Specifically, the era we are referring to is about 8 or 7 centuries BC, which was the period that Sparta really reached the height of her glory as a military force. Sparta believed so much in military exploits and cared less for beauty and culture. There is a saying that Spartan parents owed their male children one thing: the shield, and that on handling over this military tool, they usually accompanied the act with the saying, ‘Go, and return with it, or on it.’ What does this terse saying mean? It signifies that the parent is sending off the son into the wide world with the shield to defend himself against all sorts of attack, and that he should either return in victory with it, or die and be brought home on it.

Such was the military disposition of Sparta that it soon became a force among other states. Sparta subdued one after the other of the other states. First it was its neighbour, Messenia, which lost its independence to Sparta in the 8th century BC and did not regain it until the 360s. Historians have asserted that it was this factor, of subjugating Messenia, ‘that determined the peculiar development of Sparta, because it forced Spartans to adjust their institutions to deal with a permanently hostile subject population’. Before long, Sparta sprang out to other states, conquering one after the other including Athens too. 

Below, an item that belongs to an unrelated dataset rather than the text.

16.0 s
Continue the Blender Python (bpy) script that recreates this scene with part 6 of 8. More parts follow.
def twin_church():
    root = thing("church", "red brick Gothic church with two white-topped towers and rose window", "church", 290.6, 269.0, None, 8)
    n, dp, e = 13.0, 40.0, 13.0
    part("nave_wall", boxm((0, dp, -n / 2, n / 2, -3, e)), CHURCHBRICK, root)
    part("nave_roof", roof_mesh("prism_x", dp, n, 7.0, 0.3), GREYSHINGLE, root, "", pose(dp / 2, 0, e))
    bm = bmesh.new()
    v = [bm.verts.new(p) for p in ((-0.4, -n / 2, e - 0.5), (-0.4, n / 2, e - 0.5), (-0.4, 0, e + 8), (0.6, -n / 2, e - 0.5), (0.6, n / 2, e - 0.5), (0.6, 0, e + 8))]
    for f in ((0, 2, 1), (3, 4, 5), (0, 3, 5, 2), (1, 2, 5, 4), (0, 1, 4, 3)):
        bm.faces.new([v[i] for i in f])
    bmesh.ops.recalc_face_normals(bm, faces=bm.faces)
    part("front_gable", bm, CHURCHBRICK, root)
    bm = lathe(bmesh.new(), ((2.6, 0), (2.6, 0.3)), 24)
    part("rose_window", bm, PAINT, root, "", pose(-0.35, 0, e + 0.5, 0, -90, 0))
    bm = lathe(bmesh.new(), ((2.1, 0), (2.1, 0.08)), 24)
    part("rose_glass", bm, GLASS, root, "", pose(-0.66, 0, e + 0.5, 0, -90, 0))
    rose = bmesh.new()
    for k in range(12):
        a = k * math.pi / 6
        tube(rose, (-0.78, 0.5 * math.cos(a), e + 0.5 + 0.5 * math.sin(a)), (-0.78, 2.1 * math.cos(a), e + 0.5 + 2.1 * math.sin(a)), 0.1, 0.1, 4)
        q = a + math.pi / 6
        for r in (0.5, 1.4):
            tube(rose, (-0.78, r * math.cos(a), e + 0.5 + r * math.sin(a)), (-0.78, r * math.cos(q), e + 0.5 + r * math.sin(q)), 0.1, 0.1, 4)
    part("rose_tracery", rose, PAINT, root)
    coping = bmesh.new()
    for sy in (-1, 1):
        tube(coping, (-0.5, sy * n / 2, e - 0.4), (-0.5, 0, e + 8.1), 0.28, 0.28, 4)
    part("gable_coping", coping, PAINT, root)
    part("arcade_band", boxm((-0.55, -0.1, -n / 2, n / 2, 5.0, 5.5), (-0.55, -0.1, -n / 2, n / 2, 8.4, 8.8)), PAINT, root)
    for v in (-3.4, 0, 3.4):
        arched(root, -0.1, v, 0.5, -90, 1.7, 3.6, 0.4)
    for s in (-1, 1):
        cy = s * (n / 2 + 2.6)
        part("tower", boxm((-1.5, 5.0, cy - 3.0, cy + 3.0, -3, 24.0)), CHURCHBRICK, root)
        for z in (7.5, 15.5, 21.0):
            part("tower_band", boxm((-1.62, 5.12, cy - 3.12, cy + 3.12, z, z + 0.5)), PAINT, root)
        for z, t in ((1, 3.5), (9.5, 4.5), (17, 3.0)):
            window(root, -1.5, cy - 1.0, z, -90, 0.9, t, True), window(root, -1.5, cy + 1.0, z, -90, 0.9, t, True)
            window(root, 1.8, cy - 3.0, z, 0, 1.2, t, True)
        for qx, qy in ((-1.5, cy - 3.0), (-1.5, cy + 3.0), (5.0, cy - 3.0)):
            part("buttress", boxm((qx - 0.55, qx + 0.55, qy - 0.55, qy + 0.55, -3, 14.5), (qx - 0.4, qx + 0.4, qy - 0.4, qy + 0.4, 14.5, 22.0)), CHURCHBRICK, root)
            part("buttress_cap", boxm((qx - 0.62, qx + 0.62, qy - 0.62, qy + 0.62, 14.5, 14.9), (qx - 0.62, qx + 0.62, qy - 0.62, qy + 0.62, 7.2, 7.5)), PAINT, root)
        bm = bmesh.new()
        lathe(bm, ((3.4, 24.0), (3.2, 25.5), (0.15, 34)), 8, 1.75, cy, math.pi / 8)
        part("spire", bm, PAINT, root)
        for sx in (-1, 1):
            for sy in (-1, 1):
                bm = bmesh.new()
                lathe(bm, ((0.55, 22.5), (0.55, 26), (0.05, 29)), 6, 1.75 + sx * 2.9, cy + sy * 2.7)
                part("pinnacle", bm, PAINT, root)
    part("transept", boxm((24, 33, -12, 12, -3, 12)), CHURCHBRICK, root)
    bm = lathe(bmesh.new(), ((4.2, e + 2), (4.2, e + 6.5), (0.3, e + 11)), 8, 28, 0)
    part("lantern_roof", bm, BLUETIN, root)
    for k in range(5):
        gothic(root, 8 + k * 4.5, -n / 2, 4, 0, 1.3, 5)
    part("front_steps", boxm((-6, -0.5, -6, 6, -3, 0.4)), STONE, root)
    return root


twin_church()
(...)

However, it was just this military might for which it was noted, but not for much else. So, there is not much of poetry, drama, sculpture, etc., that we can learn from Sparta. What we can learn is the type of education that prepared the citizens for warfare rather than for the arts, science, governance, etc. So, what is this type of education?


EDUCATION IN SPARTA

Education in Sparta began from age 7 to 20 years. Before then, mothers brought up children, ‘in an atmosphere of severity and harshness’. Throughout life, girls were given a type of education that prepared them for their role as wives and mothers; howbeit in an atmosphere of severe discipline. Sickly or deformed children were eliminated through death or by simply
throwing them away, since they would not be useful for the type of life that Sparta wanted.

Although in the beginning of the state, Sparta encouraged some form of arts, music and culture as part of the education of children, these gave way almost totally to a type of education appropriate to a warrior state.

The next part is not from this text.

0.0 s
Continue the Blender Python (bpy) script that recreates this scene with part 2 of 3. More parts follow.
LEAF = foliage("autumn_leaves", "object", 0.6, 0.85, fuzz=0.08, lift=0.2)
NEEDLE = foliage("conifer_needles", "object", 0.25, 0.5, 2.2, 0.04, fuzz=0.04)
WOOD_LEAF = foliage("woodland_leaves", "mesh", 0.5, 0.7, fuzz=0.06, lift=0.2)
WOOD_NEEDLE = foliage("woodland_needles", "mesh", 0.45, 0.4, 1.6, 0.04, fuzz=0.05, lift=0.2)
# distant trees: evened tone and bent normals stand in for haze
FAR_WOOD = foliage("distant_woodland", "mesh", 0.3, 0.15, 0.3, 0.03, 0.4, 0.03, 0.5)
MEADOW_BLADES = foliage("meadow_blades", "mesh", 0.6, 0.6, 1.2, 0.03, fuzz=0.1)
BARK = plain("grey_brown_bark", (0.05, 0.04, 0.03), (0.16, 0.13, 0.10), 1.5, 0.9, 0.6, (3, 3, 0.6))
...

Boys in Sparta were enrolled into formations corresponding to successive age grade. These were divided into smaller units under the authority of comrades of their own age or of young officers. It was a collective education, which progressively removed them from the family and subjected them to garrison life. Everything was organised with a view to preparation for
military service. Thus they were lightly clothed, had to sleep on the bare ground, and poorly fed. They were told to steal to supplement their rations, and subjected to rigorous discipline. 

Hardening them to blows developed their virility and combativeness. Besides, they were sent on nocturnal expeditions designed to train the future fighter in ambushes and the ruses of warfare. They were also directly apprenticed to the military craft, using arms and maneuvering in close formation. The sole norm of this puritanical education, proceeding in a climate of austerity, was the interest of the state. The Spartan was trained under a strict discipline to obey blindly the orders of his superiors. Curiously, the child was at the same time trained to lying, to theft, and to dissimulation, (i.e. to conceal one’s real feelings, e.g. pretending to be happy and contented when in actual fact one was acutely sad and in discomfort). All these were virtues when directed toward the foreigner, toward whom distrust and Machiavellianism (i.e. cunning, deceit, and duplicity) were encouraged.

This type of ruged education enabled Sparta to remain for long the most powerful city, militarily and diplomatically, of the entire Greek world and to triumph over its rival Athens after the long struggle of the Peloponnesian War (431-404 BC). However, this did not prevent Sparta’s decadence. It was not that Sparta ever relaxed its tension. On the contrary,
in the course of centuries, the rigour and ferocity were accentuated even as such behaviour became more and more unnecessary and out of date and without real use. Rites of initiation were transformed into barbarous tests of endurance, the boys undergoing flagellation and competing in enduring it, sometimes to the very death, under the eyes of tourists attracted by the sadistic spectacle. This occurred in times of complete peace when, under the Roman Empire, Sparta was nothing but a little provincial city with neither independence nor army.


What to learn from Spartan education?

Education in Sparta promoted the city state to a position of military prominence. It was a type of education that promoted discipline, both of the body and of the mind. Citizens were brought up not to expect any life of opulence and of pleasure. In the process, the state grew in prominence and was able to dominate others. To this extent, we can say that if any country
wants to make progress and achieve greatness, it has to train youths to undergo and imbibe a life of discipline and indeed some degree of severity. Even today, countries which have achieved military and/industrial greatness are known to engage their youths in a sort of training that hardens the body and the mind.

But then, there is very little to show for all the sagacity of Sparta today. While we have a lot of poems and drama pieces from ancient Rome and Athens, there is hardly any such thing from Sparta. Indeed, archaeology cannot find anything of substance from the ruins of ancient Sparta. We should learn from this that a nation that trains its citizens solely for war and for nothing else can hardly survive. Certainly, we need military greatness if our borders are to be secure against external aggression and internal dissension, but then, we need a calm atmosphere in which to settle down, think of development, inventions and manufacturing.

These today are what make a truly great nation. Better a nation of thinkers and inventors than one of boxers and assassins.